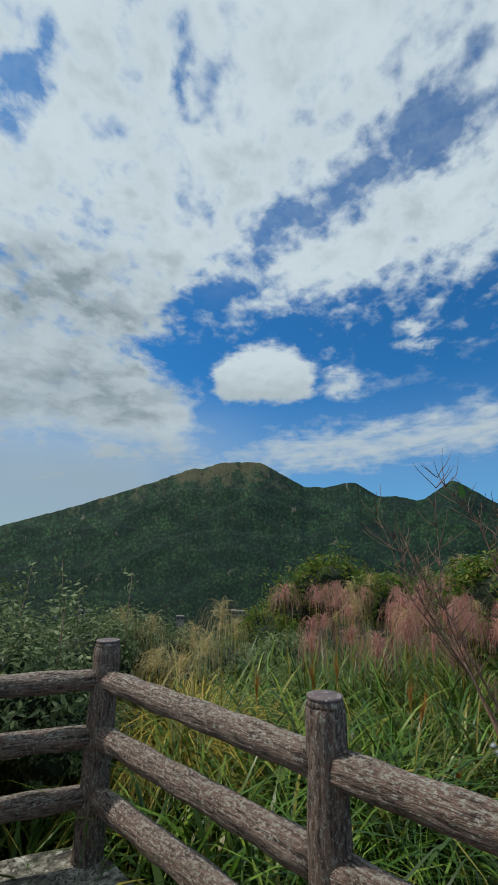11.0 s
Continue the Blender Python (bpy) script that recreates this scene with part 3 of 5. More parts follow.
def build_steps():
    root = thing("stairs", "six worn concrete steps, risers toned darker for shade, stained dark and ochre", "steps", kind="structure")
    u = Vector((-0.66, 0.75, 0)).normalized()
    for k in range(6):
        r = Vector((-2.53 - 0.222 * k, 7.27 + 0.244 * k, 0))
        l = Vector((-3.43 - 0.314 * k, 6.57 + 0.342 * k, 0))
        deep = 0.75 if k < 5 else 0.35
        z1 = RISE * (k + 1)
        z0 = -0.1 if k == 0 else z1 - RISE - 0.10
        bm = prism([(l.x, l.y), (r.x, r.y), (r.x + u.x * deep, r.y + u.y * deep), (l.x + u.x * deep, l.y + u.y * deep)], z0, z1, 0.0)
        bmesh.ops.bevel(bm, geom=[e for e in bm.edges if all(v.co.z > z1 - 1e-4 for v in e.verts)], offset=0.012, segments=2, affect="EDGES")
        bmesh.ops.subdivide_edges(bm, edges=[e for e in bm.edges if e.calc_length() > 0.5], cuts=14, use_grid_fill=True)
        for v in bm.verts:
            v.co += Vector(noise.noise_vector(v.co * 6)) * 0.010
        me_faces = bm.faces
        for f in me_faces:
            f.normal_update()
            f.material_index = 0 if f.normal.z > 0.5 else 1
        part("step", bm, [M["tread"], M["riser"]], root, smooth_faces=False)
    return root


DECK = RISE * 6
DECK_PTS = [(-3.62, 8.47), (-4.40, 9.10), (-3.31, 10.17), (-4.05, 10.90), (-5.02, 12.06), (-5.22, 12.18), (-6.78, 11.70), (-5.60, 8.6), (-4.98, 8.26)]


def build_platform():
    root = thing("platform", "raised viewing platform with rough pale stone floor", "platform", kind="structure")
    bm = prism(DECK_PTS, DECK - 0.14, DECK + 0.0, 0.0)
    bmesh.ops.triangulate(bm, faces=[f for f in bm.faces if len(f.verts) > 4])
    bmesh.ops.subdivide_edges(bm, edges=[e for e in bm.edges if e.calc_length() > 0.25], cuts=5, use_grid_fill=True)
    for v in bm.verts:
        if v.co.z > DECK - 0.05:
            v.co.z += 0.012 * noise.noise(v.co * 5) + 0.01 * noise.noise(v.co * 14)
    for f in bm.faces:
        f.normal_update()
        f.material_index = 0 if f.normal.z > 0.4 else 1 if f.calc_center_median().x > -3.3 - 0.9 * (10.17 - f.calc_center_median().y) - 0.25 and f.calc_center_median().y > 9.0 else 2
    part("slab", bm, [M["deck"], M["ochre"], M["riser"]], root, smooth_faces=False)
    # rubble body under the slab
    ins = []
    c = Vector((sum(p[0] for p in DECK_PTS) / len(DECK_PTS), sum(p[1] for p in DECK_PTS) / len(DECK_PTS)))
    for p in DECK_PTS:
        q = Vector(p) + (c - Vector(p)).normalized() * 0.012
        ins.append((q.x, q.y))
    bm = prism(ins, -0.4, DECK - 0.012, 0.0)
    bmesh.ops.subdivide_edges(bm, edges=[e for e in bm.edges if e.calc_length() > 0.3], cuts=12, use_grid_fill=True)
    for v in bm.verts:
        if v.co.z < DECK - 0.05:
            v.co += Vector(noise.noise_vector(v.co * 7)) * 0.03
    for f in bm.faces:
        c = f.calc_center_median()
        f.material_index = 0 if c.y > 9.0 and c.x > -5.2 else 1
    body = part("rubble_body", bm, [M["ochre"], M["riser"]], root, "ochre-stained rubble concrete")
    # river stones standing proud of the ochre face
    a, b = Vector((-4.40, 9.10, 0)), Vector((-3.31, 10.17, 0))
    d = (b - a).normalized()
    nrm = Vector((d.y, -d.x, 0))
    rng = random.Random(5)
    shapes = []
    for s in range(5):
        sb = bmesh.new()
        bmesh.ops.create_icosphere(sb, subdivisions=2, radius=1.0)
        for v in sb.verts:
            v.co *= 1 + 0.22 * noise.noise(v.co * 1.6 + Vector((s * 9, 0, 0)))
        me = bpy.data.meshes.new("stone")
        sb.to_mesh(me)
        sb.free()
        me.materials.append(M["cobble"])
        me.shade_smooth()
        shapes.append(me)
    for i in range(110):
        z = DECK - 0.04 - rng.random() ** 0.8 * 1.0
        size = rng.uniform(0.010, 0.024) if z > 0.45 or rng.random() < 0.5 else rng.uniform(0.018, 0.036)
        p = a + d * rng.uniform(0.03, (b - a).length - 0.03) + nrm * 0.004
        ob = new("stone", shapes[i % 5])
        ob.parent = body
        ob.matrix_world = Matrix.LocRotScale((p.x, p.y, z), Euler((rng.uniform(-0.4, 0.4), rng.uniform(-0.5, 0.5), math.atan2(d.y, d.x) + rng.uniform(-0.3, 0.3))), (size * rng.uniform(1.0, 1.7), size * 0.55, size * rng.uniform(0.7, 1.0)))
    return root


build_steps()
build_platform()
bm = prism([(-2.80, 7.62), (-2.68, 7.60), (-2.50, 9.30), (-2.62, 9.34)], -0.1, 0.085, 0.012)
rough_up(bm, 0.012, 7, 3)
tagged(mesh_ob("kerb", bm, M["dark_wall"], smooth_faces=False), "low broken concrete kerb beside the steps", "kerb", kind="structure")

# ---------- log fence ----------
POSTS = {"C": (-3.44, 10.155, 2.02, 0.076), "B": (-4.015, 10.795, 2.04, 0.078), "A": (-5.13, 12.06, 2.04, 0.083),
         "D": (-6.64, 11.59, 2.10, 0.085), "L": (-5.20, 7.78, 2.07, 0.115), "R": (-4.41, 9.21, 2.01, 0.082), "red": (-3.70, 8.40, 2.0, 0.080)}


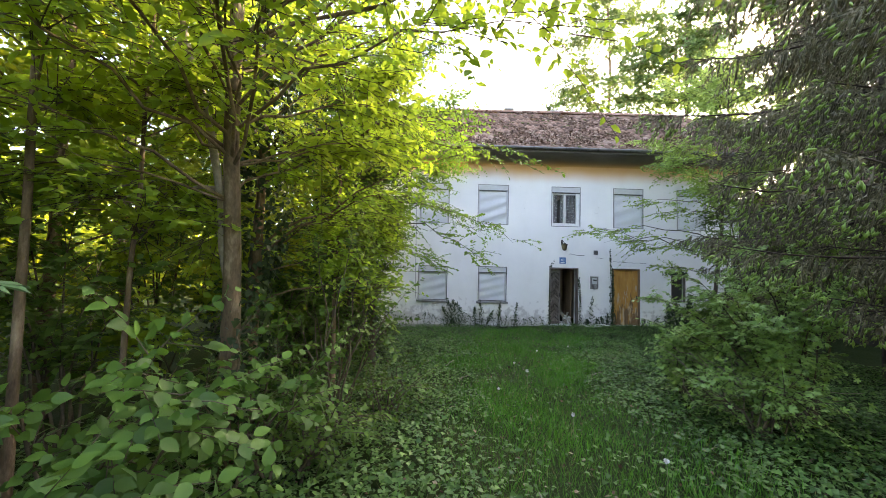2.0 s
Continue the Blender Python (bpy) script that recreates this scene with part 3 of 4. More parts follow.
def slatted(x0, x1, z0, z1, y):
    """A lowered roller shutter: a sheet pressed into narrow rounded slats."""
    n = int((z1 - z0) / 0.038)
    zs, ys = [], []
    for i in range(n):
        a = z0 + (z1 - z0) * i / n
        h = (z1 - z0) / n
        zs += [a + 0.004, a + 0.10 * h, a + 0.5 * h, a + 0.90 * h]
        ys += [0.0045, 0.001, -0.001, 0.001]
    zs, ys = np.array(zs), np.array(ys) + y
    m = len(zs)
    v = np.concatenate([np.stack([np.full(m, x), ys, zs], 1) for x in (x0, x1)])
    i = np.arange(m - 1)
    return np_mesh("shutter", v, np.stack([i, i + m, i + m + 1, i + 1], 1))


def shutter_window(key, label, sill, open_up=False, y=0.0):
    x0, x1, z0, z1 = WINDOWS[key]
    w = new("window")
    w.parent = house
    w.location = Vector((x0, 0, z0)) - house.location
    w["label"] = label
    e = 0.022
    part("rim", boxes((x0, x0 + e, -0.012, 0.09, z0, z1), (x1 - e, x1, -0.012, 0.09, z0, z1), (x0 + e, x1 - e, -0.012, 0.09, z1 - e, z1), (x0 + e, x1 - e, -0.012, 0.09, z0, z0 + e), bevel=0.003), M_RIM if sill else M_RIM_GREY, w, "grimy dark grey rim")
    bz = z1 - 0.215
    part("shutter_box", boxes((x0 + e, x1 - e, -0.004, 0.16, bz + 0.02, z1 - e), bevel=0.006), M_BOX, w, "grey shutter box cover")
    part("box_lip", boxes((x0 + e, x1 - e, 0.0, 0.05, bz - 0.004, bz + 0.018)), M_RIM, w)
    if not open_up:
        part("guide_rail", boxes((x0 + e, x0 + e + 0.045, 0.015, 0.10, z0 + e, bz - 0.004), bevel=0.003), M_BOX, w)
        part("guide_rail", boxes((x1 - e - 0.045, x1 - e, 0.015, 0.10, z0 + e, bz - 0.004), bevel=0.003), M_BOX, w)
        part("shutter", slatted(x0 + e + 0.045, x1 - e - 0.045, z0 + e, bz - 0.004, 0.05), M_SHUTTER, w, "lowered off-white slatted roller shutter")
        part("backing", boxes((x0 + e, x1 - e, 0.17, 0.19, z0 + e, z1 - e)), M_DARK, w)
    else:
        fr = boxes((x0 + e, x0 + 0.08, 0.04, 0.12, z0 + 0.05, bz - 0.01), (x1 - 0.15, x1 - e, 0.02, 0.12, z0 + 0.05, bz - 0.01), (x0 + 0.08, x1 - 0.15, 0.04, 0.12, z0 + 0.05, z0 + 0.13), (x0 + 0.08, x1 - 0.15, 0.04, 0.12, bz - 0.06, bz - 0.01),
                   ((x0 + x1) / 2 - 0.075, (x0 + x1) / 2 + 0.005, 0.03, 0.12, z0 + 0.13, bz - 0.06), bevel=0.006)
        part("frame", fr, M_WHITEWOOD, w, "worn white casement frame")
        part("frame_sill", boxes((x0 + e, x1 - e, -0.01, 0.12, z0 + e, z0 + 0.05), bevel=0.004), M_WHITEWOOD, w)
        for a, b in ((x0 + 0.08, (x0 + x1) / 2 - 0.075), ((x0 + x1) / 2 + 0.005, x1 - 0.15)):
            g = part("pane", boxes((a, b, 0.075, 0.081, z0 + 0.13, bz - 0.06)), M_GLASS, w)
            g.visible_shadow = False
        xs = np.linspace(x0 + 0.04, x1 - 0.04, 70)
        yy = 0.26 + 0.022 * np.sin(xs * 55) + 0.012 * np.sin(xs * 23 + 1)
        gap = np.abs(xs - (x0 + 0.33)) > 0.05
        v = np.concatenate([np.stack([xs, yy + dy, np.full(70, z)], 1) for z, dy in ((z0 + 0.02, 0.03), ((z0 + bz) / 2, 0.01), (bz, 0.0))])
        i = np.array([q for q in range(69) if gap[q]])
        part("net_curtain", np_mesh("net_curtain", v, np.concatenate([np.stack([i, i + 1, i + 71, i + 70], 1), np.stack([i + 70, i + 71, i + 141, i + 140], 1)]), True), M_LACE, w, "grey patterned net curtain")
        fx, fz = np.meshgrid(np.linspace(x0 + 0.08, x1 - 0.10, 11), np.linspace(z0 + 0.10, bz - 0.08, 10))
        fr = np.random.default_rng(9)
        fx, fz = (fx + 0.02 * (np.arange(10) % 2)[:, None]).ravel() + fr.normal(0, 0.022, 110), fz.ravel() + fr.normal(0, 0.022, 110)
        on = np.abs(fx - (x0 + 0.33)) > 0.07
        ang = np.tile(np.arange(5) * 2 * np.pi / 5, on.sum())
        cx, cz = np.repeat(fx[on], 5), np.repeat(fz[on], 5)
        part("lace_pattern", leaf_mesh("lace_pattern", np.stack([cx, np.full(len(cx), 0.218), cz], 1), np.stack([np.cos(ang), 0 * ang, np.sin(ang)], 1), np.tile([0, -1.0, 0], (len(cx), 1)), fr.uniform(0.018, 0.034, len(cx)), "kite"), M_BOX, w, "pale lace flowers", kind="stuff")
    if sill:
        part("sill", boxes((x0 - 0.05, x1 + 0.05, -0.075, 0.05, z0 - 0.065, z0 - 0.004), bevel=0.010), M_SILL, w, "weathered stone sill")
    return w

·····

▸ **Task prompt**:
Set down the records above word for word, from the first line through the line containing "8.6), (-4.98, 8.26)]", both included; leave out the pictures.

▸ **Task response**:
11.0 s
Continue the Blender Python (bpy) script that recreates this scene with part 3 of 5. More parts follow.
def build_steps():
    root = thing("stairs", "six worn concrete steps, risers toned darker for shade, stained dark and ochre", "steps", kind="structure")
    u = Vector((-0.66, 0.75, 0)).normalized()
    for k in range(6):
        r = Vector((-2.53 - 0.222 * k, 7.27 + 0.244 * k, 0))
        l = Vector((-3.43 - 0.314 * k, 6.57 + 0.342 * k, 0))
        deep = 0.75 if k < 5 else 0.35
        z1 = RISE * (k + 1)
        z0 = -0.1 if k == 0 else z1 - RISE - 0.10
        bm = prism([(l.x, l.y), (r.x, r.y), (r.x + u.x * deep, r.y + u.y * deep), (l.x + u.x * deep, l.y + u.y * deep)], z0, z1, 0.0)
        bmesh.ops.bevel(bm, geom=[e for e in bm.edges if all(v.co.z > z1 - 1e-4 for v in e.verts)], offset=0.012, segments=2, affect="EDGES")
        bmesh.ops.subdivide_edges(bm, edges=[e for e in bm.edges if e.calc_length() > 0.5], cuts=14, use_grid_fill=True)
        for v in bm.verts:
            v.co += Vector(noise.noise_vector(v.co * 6)) * 0.010
        me_faces = bm.faces
        for f in me_faces:
            f.normal_update()
            f.material_index = 0 if f.normal.z > 0.5 else 1
        part("step", bm, [M["tread"], M["riser"]], root, smooth_faces=False)
    return root


DECK = RISE * 6
DECK_PTS = [(-3.62, 8.47), (-4.40, 9.10), (-3.31, 10.17), (-4.05, 10.90), (-5.02, 12.06), (-5.22, 12.18), (-6.78, 11.70), (-5.60, 8.6), (-4.98, 8.26)]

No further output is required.